▸ **REQUIRED TASK**
Count every line in the following entries where the word "Blender" appears. Give the count alone.

** Begin PROVIDED RECORDS **

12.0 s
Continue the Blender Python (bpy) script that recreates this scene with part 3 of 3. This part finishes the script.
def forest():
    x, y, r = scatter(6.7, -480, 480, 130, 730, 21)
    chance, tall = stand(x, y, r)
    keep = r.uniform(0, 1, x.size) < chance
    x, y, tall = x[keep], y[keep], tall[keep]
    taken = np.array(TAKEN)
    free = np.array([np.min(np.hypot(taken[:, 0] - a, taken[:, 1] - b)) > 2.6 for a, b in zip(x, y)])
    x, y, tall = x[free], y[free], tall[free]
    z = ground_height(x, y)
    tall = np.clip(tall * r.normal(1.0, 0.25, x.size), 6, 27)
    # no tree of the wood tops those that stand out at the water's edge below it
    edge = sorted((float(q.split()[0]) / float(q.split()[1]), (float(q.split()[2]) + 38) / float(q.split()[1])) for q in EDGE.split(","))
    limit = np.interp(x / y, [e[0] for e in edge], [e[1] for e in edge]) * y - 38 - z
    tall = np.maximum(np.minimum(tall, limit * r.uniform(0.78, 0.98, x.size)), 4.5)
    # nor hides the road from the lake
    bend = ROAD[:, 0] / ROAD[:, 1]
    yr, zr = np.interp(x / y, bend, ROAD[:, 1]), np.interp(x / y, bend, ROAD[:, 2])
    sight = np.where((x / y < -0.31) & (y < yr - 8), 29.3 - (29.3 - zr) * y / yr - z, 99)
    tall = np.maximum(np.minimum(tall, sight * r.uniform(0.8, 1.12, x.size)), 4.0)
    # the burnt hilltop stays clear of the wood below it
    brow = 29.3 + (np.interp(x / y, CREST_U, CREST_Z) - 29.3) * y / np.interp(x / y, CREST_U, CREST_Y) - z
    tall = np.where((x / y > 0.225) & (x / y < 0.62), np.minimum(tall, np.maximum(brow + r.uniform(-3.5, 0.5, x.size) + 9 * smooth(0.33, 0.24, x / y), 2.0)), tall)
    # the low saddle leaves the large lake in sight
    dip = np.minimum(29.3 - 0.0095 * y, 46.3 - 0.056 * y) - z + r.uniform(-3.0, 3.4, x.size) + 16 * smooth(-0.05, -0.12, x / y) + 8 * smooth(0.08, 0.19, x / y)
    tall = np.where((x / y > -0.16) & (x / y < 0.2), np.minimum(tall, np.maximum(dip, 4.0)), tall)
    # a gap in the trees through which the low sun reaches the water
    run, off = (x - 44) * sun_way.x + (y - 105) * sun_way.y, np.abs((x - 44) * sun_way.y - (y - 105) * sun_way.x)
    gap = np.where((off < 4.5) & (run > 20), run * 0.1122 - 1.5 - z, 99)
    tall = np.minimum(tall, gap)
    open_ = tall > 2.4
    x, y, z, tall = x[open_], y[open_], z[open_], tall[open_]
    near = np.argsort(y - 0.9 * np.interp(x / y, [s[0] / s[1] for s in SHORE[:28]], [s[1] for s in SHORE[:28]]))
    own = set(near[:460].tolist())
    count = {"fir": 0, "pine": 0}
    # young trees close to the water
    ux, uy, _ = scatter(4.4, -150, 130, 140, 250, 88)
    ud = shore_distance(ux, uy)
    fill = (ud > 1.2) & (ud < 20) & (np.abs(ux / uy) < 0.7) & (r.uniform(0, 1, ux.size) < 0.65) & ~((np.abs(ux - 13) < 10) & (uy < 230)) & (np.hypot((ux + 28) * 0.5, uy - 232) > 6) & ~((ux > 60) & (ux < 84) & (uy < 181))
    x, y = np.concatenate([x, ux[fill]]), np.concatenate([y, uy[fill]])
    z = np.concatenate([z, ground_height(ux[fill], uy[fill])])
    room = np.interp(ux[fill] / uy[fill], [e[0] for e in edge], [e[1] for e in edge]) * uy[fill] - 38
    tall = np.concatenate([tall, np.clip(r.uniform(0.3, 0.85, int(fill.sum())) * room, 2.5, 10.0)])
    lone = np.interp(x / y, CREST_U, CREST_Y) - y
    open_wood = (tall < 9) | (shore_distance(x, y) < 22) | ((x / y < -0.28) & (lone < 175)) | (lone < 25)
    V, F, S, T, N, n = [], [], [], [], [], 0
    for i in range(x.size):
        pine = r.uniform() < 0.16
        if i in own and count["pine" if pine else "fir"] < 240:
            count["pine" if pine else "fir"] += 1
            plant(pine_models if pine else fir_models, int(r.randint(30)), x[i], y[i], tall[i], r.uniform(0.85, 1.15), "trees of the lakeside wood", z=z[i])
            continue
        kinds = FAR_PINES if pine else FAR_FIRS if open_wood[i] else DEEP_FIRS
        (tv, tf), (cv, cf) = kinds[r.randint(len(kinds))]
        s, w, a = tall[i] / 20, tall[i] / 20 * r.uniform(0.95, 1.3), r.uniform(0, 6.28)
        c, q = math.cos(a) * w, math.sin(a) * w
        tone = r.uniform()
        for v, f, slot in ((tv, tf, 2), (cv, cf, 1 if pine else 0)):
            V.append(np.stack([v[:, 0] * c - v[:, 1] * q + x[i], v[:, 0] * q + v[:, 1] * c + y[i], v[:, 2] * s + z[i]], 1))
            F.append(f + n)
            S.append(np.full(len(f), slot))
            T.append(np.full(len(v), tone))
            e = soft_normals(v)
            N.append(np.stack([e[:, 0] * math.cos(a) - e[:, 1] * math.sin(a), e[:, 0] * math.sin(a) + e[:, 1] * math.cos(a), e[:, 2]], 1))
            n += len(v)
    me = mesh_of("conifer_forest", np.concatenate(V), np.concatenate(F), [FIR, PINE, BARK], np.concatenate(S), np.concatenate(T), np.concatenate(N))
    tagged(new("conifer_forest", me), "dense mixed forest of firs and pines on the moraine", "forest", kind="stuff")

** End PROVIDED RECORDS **
** Begin PROVIDED RECORDS **

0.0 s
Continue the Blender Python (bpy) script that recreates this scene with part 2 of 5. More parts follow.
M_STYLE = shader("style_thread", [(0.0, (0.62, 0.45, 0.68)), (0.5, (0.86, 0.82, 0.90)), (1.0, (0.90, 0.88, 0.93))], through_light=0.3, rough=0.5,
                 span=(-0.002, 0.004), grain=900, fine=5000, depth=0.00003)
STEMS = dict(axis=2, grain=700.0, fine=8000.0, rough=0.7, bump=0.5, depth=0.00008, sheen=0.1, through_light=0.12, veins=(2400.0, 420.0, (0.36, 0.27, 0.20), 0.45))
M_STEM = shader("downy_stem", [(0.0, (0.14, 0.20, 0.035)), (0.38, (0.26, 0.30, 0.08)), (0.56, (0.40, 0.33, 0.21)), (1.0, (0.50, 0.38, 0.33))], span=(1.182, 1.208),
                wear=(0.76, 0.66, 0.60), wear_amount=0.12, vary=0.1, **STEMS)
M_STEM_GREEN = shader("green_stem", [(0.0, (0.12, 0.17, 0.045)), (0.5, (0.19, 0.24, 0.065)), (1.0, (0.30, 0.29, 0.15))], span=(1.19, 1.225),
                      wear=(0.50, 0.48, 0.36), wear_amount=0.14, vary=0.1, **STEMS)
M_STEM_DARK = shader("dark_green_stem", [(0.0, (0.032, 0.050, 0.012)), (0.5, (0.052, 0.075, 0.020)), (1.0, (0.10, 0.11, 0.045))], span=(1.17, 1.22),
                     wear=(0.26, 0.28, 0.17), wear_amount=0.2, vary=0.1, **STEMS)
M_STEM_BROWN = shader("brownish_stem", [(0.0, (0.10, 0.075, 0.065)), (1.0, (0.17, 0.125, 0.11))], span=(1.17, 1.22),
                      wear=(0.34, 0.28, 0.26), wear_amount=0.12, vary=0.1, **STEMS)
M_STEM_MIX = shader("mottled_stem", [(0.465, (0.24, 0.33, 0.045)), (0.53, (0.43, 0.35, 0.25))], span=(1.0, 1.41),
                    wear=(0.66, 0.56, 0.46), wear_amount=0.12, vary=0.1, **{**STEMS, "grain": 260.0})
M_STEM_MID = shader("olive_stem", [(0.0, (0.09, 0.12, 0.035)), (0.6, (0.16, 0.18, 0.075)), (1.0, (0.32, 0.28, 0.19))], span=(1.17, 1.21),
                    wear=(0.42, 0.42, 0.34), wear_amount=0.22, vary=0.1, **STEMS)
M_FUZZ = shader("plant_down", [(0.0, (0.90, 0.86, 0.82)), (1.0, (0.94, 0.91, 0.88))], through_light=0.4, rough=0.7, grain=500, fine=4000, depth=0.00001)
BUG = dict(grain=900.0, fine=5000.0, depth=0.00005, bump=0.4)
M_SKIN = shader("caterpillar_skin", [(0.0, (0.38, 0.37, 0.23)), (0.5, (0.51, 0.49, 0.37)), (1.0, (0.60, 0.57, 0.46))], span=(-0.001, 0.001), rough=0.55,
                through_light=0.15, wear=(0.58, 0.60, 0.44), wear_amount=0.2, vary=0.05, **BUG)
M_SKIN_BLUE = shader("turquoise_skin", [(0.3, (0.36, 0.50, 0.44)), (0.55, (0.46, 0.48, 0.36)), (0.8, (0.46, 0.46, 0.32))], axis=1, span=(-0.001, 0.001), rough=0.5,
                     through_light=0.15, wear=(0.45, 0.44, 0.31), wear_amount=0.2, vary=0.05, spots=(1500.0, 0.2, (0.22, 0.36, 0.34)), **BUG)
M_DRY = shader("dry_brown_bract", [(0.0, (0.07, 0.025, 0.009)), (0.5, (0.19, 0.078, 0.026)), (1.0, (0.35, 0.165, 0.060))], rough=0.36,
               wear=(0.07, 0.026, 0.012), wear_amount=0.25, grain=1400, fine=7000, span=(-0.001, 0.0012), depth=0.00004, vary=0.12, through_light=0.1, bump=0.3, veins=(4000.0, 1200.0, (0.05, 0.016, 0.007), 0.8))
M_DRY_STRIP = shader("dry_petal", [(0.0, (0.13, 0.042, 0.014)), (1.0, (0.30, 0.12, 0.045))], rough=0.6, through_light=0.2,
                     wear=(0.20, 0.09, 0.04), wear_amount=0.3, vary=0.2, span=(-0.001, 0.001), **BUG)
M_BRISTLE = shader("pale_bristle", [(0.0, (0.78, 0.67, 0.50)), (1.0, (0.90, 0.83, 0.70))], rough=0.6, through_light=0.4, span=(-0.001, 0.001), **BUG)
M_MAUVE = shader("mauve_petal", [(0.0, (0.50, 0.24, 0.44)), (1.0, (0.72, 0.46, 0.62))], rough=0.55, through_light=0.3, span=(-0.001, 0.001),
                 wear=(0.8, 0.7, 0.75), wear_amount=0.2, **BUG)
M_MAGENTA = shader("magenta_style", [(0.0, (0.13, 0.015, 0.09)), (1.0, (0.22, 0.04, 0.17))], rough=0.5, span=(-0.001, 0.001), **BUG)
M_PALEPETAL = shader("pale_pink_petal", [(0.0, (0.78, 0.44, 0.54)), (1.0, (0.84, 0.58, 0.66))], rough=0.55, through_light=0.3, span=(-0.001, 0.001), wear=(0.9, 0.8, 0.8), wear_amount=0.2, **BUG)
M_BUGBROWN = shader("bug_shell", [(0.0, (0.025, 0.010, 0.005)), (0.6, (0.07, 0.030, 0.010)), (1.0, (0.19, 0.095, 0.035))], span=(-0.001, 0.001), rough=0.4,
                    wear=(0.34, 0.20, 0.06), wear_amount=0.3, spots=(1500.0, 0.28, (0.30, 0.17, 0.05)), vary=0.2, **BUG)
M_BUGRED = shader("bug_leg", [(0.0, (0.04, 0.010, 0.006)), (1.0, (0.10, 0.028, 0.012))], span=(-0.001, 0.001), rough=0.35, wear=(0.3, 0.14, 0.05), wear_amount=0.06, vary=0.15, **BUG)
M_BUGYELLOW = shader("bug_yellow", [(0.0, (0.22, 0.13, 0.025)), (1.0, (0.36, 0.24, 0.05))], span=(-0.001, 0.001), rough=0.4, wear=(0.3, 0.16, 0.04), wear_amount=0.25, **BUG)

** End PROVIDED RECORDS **

▸ **SOLUTION TO THIS EXERCISE**
2